Brenda Chalfin: Taking Arendt to the Toilet – Excursions in Ethnographic Theory

Brenda Chalfin (University of Florida) gave a talk titled “Taking Arendt to the Toilet: Excursions in Ethnographic Theory” at the online UH Friday Anthropology seminar on 16th April, 2021.

Abstract:

Political theorist Hannah Arendt faces substantial criticism for her misapprehension of the politics of race, gender, and de/colonization. Why then should we invite her into conversations in contemporary anthropology? Is there anything to be gained besides satisfying anthropology’s penchant for iconoclasm and theory-bashing?

Focused on waste, public life and the body politic in urban Ghana, this talk probes the merits and risks of reading Arendt anew. To what extent can Arendtian claims and contradictions shed light on the politics of urban public culture and infrastructural innovation? Moreover, how can the realities of urban living pry open the limits and blind spots of Arendt and invigorate discussions regarding the nature of political life in the Anthropocene marked by waning state capacity and the rising sway of non-human forces, including human waste.
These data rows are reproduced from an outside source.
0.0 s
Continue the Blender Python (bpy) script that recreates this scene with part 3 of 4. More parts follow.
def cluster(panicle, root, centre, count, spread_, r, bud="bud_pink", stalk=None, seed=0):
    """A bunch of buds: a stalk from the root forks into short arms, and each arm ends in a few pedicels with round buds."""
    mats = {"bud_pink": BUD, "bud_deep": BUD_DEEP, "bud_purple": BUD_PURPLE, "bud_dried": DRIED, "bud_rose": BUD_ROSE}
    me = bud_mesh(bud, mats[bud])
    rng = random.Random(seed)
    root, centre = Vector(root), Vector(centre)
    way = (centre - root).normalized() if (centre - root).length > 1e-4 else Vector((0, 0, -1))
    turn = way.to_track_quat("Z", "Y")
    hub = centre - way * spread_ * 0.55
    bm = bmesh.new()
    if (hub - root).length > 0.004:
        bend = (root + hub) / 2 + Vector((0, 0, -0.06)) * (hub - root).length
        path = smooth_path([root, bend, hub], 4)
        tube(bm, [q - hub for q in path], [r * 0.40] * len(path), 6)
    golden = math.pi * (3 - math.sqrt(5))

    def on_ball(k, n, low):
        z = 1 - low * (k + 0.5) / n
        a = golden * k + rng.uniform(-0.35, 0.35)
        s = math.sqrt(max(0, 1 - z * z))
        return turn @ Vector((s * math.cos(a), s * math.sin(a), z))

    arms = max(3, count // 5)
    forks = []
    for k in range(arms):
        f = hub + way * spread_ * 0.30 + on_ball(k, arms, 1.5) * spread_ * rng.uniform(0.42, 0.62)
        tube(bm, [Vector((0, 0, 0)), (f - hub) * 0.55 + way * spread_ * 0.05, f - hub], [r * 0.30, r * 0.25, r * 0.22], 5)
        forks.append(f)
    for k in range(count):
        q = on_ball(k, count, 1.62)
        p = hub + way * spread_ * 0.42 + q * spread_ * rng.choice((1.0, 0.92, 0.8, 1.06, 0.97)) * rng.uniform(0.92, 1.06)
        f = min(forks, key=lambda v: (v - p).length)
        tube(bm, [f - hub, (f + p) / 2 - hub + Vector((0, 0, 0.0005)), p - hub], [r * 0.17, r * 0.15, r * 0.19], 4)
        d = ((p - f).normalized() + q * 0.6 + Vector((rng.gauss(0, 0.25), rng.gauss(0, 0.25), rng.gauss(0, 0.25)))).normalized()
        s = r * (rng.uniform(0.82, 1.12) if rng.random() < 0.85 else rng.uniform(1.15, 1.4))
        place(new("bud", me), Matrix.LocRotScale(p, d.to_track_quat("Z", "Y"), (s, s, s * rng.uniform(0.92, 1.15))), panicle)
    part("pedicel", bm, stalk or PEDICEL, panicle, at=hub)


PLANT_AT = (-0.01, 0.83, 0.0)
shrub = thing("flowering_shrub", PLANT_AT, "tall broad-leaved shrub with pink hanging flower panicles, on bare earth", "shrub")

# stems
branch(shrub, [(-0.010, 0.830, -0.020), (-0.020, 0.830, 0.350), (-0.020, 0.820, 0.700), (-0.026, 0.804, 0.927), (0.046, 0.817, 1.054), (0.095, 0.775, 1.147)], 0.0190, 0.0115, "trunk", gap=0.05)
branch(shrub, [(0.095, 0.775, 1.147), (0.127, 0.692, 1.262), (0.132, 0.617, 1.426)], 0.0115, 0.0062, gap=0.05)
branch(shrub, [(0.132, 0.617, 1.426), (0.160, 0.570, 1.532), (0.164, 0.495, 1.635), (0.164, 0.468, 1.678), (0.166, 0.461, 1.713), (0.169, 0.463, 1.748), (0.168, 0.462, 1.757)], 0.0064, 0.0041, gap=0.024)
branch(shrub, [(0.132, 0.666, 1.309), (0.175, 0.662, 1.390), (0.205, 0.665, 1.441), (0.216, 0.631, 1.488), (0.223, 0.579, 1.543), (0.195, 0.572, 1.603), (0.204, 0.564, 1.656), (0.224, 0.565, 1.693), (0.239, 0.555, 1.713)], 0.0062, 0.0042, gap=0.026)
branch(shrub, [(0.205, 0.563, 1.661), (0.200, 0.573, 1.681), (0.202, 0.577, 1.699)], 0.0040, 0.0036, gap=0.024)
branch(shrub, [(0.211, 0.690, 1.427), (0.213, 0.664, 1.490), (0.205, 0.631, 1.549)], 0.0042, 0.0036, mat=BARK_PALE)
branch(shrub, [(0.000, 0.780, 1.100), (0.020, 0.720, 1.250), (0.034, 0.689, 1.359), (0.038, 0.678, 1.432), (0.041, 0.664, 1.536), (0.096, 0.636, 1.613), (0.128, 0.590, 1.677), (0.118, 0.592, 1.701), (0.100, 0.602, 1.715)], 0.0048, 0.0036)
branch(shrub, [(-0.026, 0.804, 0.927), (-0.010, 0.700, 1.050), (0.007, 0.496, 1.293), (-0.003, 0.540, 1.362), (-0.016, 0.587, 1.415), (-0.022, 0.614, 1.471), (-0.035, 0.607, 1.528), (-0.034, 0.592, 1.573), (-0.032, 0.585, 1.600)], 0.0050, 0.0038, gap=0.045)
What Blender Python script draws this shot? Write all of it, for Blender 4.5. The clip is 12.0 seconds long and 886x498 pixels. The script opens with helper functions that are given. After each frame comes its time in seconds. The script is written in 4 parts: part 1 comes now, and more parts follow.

Exploration of these issues draws on ethnographic research in Ghana’s city of Tema. Constructed at independence as a showcase of African modernity, Tema’s was endowed with a city-wide infrastructural grid, including a rare, fully serviced sanitation system. With waste management in the throes of collapse, myriad infrastructural alternatives – devised by residents – are now at the fore. The sorts of body politics and public life that emerge in the breach are used to think through, with and against Arendtian perspectives.